The U.S. Department of Justice (DOJ) has announced a settlement with Tuscany Hotel and Casino LLC in Las Vegas resolving a complaint alleging that the company treated non-citizens differently from U.S. citizens during the employment eligibility verification and re-verification process. DOJ alleged that the casino required non-citizen employees to provide more or different documents than citizen employees during the initial I-9 verification process, as well as during re-verification.  In addition, senior company human resources personnel were alleged to have more closely scrutinized documents provided by non-citizen employees.    

Pursuant to the settlement agreement, released on October 10, 2012, the company agreed to pay $49,000 in civil penalties to the United States and full back pay to an employee.  The company also agreed to implement new employment eligibility verification policies and procedures to ensure that all employees are treated equally regardless of citizenship status, and to conduct HR training designed to avoid discrimination in the employment eligibility verification process. 

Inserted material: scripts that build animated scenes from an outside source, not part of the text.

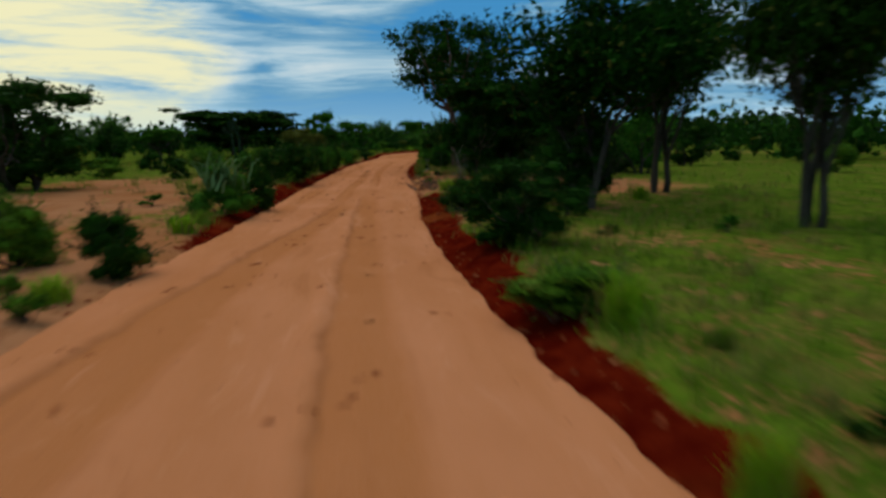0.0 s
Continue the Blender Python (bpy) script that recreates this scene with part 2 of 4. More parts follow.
class Wood:
    """Collects tapering tubes into one mesh."""

    def __init__(self, sides=6):
        self.v, self.f, self.sides = [], [], sides

    def tube(self, points, radii, sides=None):
        n = sides or self.sides
        pts = [Vector(p) for p in points]
        start = sum(len(a) for a in self.v)
        rings = []
        for i, p in enumerate(pts):
            way = (pts[min(i + 1, len(pts) - 1)] - pts[max(i - 1, 0)]).normalized()
            side = way.orthogonal().normalized() if i == 0 else (side - way * side.dot(way)).normalized()
            other = way.cross(side)
            a = np.arange(n) * 2 * math.pi / n
            rings.append(np.array(p) + radii[i] * (np.outer(np.cos(a), side) + np.outer(np.sin(a), other)))
        self.v.append(np.concatenate(rings))
        for i in range(len(pts) - 1):
            for j in range(n):
                a, b = start + i * n + j, start + i * n + (j + 1) % n
                self.f.append((a, b, b + n, a + n))

    def mesh(self, name, mat):
        return sheet_mesh(name, np.concatenate(self.v), self.f, mat, True)


def unit(a):
    return a / np.maximum(np.linalg.norm(a, axis=-1, keepdims=True), 1e-9)


def leaves(centres, length, width, rng, rise=0.3, ways=None):
    """Pointed leaves or sprays at the given centres, one four-cornered face each."""
    n = len(centres)
    a = rng.normal(size=(n, 3)) if ways is None else ways + 0.45 * rng.normal(size=(n, 3))
    a[:, 2] += rise
    a = unit(a)
    b = unit(np.cross(a, rng.normal(size=(n, 3))))
    size = rng.uniform(0.6, 1.35, size=(n, 1))
    a, b = a * size * length / 2, b * size * width / 2
    bend = np.cross(a, b) / np.maximum(np.linalg.norm(b, axis=1, keepdims=True), 1e-9) * 0.25
    v = np.stack([centres - a, centres + b + bend, centres + a, centres - b + bend], 1).reshape(-1, 3)
    return v, np.arange(4 * n).reshape(n, 4)


def clump_points(rng, count, centres, radii, squash=0.8, hollow=0.55):
    """Points in the outer shells of many soft balls."""
    pick = rng.choice(len(centres), size=count, p=radii ** 2 / (radii ** 2).sum())
    d = unit(rng.normal(size=(count, 3)))
    r = radii[pick] * (hollow + (1 - hollow) * rng.uniform(0, 1, count) ** 0.6) * rng.uniform(0.85, 1.18, count)
    p = d * r[:, None]
    p[:, 2] *= squash
    return centres[pick] + p, d


def grow(wood, rng, at, way, length, radius, depth, tips, spread=0.7, lift=0.15, twigs=3, shrink=0.72, bend=0.25):
    """A limb that bends, tapers and forks; the ends of the last forks go to tips."""
    pts, rad, p, w = [Vector(at)], [radius], Vector(at), Vector(way).normalized()
    steps = 4
    for i in range(steps):
        w = (w + Vector(rng.normal(size=3)) * bend + Vector((0, 0, lift))).normalized()
        p = p + w * (length / steps)
        pts.append(p.copy())
        rad.append(radius * (1 - 0.45 * (i + 1) / steps))
    wood.tube(pts, rad, 7 if depth > 2 else 5 if depth > 1 else 4 if depth else 3)
    if depth == 0:
        tips.append((np.array(p), np.array(w)))
        return
    for i in range(twigs + int(rng.random() < 0.4)):
        k = int(rng.integers(2, steps + 1)) if i else steps
        side = Vector(rng.normal(size=3)).normalized()
        branch = (w + side * spread * rng.uniform(0.6, 1.3)).normalized()
        grow(wood, rng, pts[k], branch, length * shrink * rng.uniform(0.75, 1.2), rad[k] * 0.72, depth - 1, tips, spread, lift, twigs, shrink, bend)
    if depth == 1:
        tips.append((np.array(p), np.array(w)))


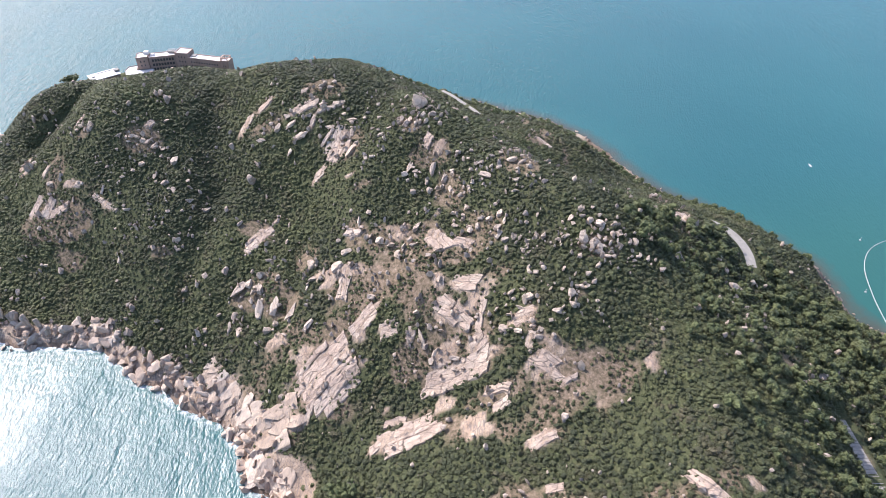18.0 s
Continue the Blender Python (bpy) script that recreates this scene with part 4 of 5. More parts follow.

The complaint was initiated by the DOJ Office of Special Counsel for Immigration-Related Unfair Employment Practices (OSC), which enforces the anti-discrimination provisions of the Immigration and Nationality Act (INA), 8 U.S.C. § 1324B. 

With ongoing I-9 enforcement activity by Immigration and Customs Enforcement (ICE), employers should understand that strict compliance with I-9 verification requirements is not optional.  At the same time, as OSC continues to step up anti-discrimination enforcement, employers must ensure that they are not violating the anti-discrimination provisions of the INA unknowingly during the employment verification process.